Another increasingly popular option involves couples’ classes and workshops. One organization that can help you find a relationship program in your area is Pairs (www.pairs.org).
Deal with money matters before hunting for a home to buy.
When romance is new, people tend to idealize each other and avoid hard questions about money matters. But Nash says you should have a frank and open discussion about your finances before you agree to buy property as an unmarried couple.
Obtain a legal agreement to protect you if your relationship falls through.
Buying a home with your significant other can have its financial advantages. In many housing markets, it can often take two salaries to support the mortgage payments. Therefore, if your income is limited, buying a home with your partner could hasten your entry into homeownership.

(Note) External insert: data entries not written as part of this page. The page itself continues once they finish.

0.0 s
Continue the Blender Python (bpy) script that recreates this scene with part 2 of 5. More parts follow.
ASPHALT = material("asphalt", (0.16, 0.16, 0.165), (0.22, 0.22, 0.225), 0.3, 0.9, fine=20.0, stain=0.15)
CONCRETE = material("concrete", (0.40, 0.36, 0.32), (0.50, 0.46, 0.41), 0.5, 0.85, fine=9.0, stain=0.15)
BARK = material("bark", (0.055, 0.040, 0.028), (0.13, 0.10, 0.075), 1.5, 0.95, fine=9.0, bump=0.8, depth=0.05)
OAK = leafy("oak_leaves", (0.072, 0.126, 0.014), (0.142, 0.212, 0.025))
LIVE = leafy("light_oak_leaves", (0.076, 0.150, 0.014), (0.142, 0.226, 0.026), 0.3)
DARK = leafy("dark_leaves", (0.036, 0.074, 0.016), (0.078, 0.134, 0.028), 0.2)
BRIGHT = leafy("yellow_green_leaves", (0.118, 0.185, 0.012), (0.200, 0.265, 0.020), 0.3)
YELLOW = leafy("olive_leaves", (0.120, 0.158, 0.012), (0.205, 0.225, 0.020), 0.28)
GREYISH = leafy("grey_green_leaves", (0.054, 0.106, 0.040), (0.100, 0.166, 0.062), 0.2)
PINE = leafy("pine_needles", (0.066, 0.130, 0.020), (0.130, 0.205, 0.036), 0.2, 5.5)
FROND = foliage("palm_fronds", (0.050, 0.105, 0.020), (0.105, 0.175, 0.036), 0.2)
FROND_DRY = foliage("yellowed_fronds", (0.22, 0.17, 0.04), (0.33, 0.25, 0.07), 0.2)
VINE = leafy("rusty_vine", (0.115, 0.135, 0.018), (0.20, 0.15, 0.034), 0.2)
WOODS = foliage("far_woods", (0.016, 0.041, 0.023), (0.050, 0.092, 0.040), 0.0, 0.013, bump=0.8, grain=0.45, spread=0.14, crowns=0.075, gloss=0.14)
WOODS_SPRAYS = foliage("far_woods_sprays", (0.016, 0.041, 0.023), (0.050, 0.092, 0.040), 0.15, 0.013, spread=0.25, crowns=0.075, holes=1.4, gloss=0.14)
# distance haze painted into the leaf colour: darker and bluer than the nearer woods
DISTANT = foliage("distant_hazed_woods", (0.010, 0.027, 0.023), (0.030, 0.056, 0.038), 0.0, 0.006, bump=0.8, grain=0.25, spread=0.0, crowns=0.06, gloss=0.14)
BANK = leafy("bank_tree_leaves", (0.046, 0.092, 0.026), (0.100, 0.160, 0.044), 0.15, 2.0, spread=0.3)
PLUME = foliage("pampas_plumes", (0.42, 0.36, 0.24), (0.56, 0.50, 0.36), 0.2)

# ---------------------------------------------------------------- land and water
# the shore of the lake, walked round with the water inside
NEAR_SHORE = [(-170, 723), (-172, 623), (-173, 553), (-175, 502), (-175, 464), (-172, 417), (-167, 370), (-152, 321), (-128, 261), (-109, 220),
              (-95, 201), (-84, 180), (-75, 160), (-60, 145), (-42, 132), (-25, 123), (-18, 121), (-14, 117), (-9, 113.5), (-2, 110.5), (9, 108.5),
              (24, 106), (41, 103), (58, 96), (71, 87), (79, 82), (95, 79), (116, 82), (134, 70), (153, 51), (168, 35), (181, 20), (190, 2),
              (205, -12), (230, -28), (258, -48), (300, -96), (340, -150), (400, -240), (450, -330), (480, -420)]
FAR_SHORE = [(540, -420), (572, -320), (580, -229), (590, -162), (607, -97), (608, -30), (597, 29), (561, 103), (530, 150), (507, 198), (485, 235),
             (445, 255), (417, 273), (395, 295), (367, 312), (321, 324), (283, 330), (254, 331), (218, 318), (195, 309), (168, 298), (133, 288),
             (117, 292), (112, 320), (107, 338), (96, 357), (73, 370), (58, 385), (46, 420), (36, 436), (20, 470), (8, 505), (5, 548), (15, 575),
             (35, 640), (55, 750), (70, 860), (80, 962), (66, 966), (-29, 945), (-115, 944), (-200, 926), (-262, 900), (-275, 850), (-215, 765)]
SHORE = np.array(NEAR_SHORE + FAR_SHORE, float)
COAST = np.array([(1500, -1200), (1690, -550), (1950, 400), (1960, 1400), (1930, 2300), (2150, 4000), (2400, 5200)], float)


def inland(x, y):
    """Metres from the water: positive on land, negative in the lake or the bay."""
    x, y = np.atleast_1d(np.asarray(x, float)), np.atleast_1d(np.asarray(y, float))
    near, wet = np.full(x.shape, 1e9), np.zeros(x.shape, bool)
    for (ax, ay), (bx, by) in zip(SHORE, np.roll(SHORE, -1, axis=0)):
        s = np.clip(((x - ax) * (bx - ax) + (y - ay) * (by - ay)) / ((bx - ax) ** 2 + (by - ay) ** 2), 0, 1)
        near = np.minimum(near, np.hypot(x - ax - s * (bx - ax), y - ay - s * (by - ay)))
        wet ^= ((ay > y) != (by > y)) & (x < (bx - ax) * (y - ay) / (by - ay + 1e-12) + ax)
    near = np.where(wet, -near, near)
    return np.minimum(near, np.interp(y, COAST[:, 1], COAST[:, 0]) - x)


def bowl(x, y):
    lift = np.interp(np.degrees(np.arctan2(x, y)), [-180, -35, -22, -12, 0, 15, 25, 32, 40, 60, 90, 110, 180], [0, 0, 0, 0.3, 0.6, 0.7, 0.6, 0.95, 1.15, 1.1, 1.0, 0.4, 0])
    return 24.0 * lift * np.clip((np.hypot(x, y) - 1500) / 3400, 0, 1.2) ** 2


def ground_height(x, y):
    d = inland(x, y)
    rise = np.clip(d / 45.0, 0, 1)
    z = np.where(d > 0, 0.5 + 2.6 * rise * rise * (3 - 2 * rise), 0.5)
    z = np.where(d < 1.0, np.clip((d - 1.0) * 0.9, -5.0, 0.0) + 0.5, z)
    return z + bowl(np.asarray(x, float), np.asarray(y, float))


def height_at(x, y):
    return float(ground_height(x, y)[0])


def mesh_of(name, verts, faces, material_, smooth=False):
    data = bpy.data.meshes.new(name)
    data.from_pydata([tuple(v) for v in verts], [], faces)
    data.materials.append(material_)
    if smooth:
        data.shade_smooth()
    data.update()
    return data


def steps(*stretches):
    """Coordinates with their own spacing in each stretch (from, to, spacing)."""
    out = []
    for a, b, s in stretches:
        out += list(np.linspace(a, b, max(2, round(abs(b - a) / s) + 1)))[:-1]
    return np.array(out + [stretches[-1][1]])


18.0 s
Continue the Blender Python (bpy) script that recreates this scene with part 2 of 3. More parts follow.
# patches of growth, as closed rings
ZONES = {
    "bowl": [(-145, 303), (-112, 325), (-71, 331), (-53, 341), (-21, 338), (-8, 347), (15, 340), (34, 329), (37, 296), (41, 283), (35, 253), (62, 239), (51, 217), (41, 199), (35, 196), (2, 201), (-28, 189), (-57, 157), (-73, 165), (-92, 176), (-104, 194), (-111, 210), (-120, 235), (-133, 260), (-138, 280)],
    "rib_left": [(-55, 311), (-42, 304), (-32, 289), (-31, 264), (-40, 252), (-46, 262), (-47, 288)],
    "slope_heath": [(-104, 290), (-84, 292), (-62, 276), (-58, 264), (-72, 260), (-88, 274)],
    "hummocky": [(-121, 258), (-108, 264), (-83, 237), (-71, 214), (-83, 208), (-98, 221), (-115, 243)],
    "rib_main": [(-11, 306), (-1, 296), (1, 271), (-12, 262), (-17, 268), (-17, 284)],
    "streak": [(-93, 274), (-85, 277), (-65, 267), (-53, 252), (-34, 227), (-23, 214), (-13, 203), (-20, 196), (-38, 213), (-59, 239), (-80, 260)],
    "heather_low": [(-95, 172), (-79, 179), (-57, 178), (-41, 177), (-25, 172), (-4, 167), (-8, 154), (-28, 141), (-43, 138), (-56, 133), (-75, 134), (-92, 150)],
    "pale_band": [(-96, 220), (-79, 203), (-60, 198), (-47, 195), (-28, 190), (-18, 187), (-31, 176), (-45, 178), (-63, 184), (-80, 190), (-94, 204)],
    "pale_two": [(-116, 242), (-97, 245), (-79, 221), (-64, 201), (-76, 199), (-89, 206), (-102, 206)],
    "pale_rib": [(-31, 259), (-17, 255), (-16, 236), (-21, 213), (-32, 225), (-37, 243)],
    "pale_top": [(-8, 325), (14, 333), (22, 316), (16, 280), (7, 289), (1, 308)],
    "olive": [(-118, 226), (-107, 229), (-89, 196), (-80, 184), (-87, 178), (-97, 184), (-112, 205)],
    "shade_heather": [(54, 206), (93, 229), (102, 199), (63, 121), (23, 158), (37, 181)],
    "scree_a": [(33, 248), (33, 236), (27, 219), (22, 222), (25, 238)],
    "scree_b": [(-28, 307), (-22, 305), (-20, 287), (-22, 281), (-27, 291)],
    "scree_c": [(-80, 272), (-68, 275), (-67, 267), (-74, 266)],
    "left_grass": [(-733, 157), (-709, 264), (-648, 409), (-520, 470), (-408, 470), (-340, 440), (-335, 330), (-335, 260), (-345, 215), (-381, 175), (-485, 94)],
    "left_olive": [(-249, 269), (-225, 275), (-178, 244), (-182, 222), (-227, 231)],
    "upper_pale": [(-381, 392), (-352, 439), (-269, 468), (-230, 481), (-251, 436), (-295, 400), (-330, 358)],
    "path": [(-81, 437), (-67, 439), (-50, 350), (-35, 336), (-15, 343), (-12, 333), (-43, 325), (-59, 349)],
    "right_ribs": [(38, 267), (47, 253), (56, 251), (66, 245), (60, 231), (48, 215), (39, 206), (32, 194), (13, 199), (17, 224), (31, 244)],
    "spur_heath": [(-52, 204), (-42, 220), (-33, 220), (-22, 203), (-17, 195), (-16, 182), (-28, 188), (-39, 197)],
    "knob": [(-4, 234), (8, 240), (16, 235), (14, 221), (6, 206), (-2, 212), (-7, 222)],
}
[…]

But what if the relationship that was supposed to last forever begins to flounder not long after you move into the property? That could lead to a very messy situation unless you have a contingency plan to handle a breakup should it occur.
Nash recommends you hire an attorney to draft an agreement specifying how the two of you would deal with the disposition of your property, should your cohabitation arrangement fall apart.
Like a prenuptial agreement, this document would address such matters as the terms of sale on your home and how the price would be set if one partner decides to buy out the other’s stake.
“Maybe after you’ve cohabitated for a while, you’ll get married and live happily ever after. But if life doesn’t work according to the script, having a legal agreement will let you handle your housing transition with less angst and expense,” Nash says.